- [Your task]
Your answer should be a single number: the count of lines that include the word "given".

━━━━━━━━━━━━━━━━

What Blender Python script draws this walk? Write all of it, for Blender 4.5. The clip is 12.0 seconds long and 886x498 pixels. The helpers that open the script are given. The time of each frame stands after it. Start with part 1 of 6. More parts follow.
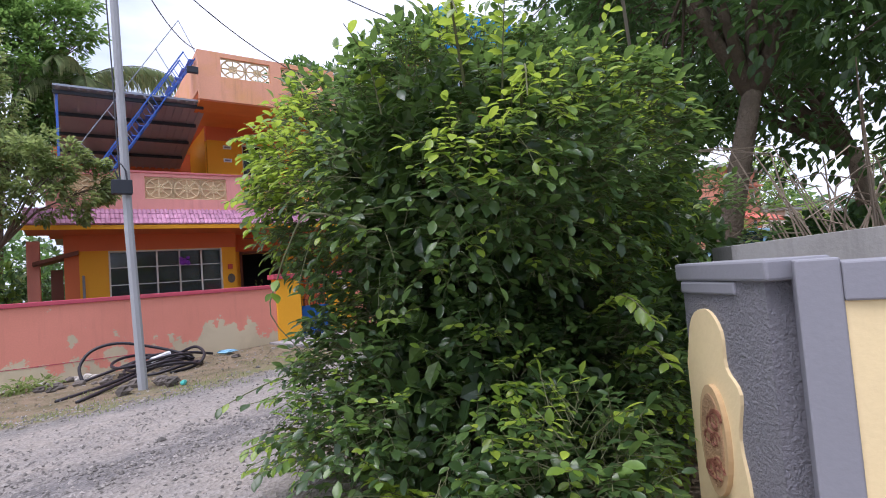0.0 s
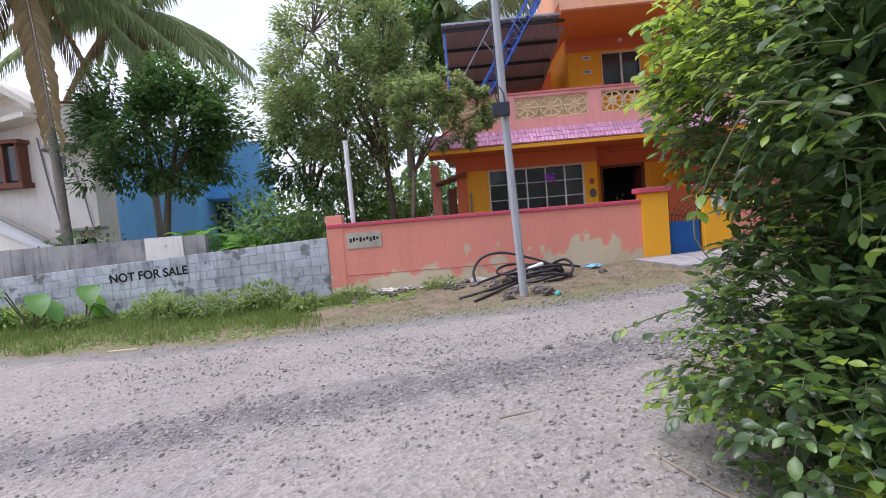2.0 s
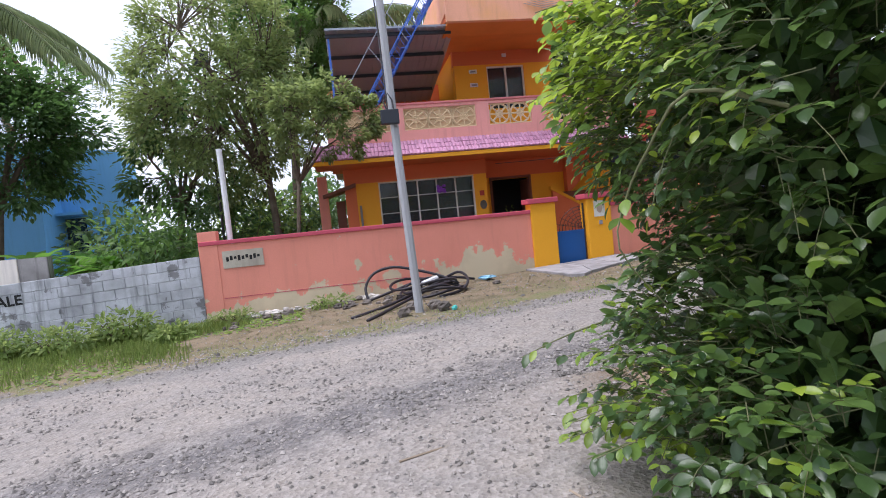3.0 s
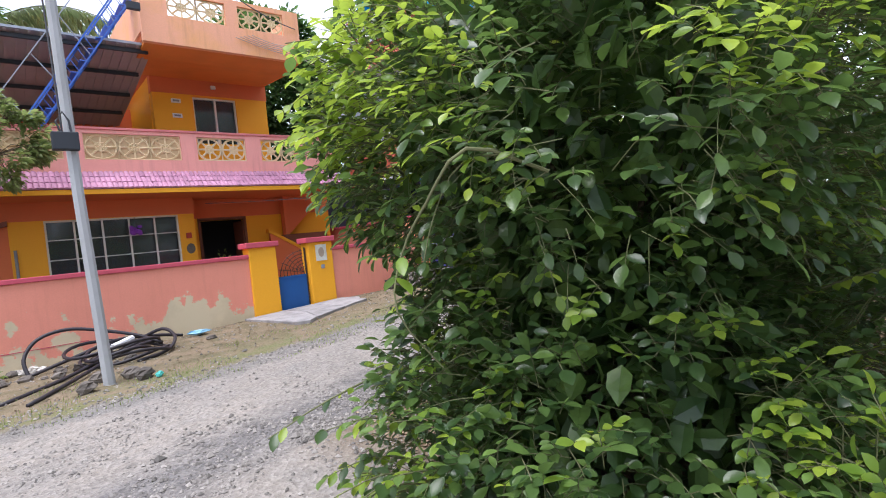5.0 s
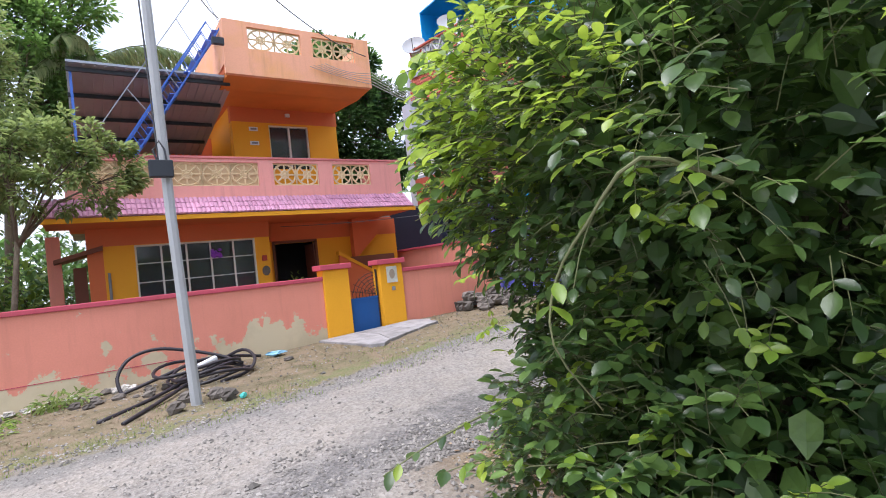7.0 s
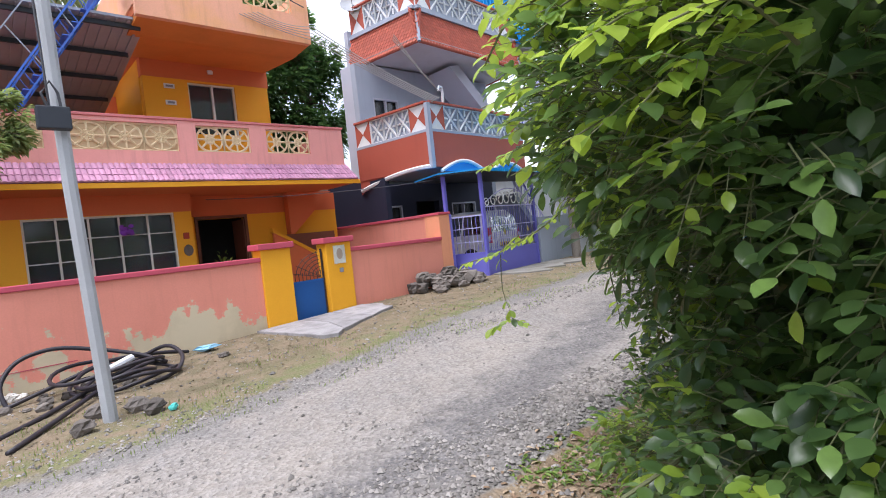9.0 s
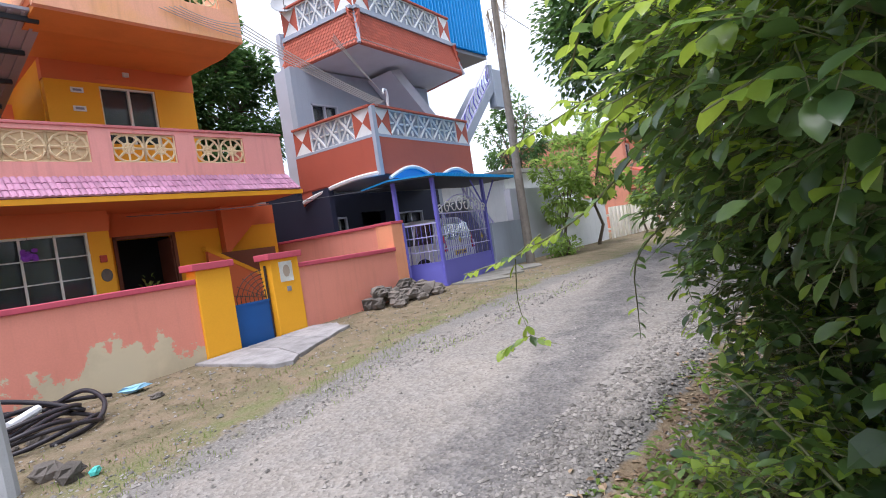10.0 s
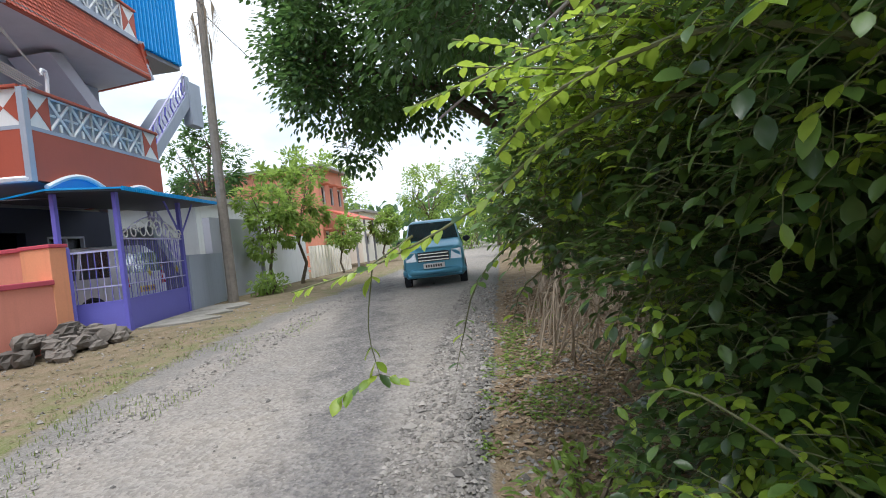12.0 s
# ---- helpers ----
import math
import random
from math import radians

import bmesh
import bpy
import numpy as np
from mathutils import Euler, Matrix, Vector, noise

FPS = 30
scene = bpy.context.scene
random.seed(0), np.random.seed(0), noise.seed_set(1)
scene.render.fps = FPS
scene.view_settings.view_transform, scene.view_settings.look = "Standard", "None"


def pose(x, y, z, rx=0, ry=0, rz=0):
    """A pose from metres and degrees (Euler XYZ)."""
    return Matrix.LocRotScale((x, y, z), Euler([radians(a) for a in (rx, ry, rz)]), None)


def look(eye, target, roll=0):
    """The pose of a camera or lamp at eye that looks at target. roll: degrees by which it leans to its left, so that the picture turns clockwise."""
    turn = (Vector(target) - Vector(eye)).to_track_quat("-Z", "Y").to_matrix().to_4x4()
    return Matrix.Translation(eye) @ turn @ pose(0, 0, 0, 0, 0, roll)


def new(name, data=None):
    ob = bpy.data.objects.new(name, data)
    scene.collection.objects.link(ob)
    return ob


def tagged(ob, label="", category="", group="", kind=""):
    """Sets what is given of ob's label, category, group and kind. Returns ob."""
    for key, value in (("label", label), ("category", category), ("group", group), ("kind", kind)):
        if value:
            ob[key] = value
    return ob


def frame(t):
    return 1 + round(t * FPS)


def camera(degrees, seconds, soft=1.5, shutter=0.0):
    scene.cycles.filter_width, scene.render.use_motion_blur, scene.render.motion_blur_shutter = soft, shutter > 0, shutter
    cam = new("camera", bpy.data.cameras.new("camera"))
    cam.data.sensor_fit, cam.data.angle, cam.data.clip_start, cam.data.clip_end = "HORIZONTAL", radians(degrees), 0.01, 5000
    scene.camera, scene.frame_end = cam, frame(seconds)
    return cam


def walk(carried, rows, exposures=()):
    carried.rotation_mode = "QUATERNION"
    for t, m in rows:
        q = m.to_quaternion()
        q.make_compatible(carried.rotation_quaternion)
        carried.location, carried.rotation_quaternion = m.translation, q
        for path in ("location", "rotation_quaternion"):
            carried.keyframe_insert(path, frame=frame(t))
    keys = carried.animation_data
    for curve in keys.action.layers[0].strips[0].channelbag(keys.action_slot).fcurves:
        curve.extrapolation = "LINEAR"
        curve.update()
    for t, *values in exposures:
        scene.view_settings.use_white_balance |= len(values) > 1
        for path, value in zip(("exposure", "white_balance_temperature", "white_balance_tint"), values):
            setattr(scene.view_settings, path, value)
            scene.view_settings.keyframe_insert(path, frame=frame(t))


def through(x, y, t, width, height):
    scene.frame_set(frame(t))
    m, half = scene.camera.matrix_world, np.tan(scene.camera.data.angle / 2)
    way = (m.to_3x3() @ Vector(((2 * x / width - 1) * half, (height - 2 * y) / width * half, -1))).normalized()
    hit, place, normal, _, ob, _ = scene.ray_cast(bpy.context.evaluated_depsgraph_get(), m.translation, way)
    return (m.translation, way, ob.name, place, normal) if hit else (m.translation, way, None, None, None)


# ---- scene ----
cam = camera(80.1, 12.0, soft=1.0)
PATH = [
    (0, (0.195, 0.275, 1.415), (1.341, 1.911, 1.518), -4.4),
    (0.5, (0.216, 0.335, 1.416), (0.845, 2.23, 1.518), -4.4),
    (1, (0.246, 0.568, 1.441), (0.343, 2.566, 1.432), -5.1),
    (1.5, (0.146, 0.719, 1.468), (0.076, 2.714, 1.358), -5.1),
    (2, (0.038, 0.798, 1.453), (-0.041, 2.793, 1.337), -4.7),
    (2.5, (0.047, 1.002, 1.476), (0.075, 3.0, 1.376), -4.0),
    (3, (0.068, 1.29, 1.447), (0.397, 3.26, 1.344), -5.7),
    (3.5, (0.054, 1.456, 1.408), (0.813, 3.304, 1.31), -7.0),
    (5.5, (0.021, 1.685, 1.557), (1.331, 3.195, 1.507), -5.6),
    (6, (0.053, 1.742, 1.561), (1.266, 3.332, 1.545), -5.7),
    (6.5, (0.017, 1.836, 1.557), (1.168, 3.471, 1.57), -6.1),
    (7, (-0.097, 1.982, 1.565), (1.03, 3.634, 1.611), -6.2),
    (9, (0.024, 3.215, 1.635), (1.367, 4.696, 1.568), -6.1),
    (9.5, (0.192, 3.673, 1.581), (1.635, 5.057, 1.539), -7.3),
    (10, (0.245, 4.043, 1.632), (1.759, 5.35, 1.578), -8.5),
    (10.5, (0.221, 4.481, 1.638), (1.836, 5.66, 1.602), -8.2),
    (11, (0.333, 4.869, 1.609), (2.083, 5.836, 1.629), -7.0),
    (11.5, (0.481, 5.186, 1.655), (2.358, 5.877, 1.675), -5.9),
    (12, (0.637, 5.213, 1.531), (2.624, 5.439, 1.486), -6.1),
]
walk(cam, [(t, look(eye, target, roll)) for t, eye, target, roll in PATH],
     exposures=((0.0, 0.5, 6050, 21), (1.5, 0.52, 6050, 20), (3.5, 0.62, 6150, 17), (5.5, 0.88, 6200, 15), (9.0, 0.88, 6200, 15), (10.5, 0.7, 6200, 14), (11.5, 0.55, 6250, 10), (12.0, 0.62, 6300, 8)))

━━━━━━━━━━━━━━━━

- [Written answer]
2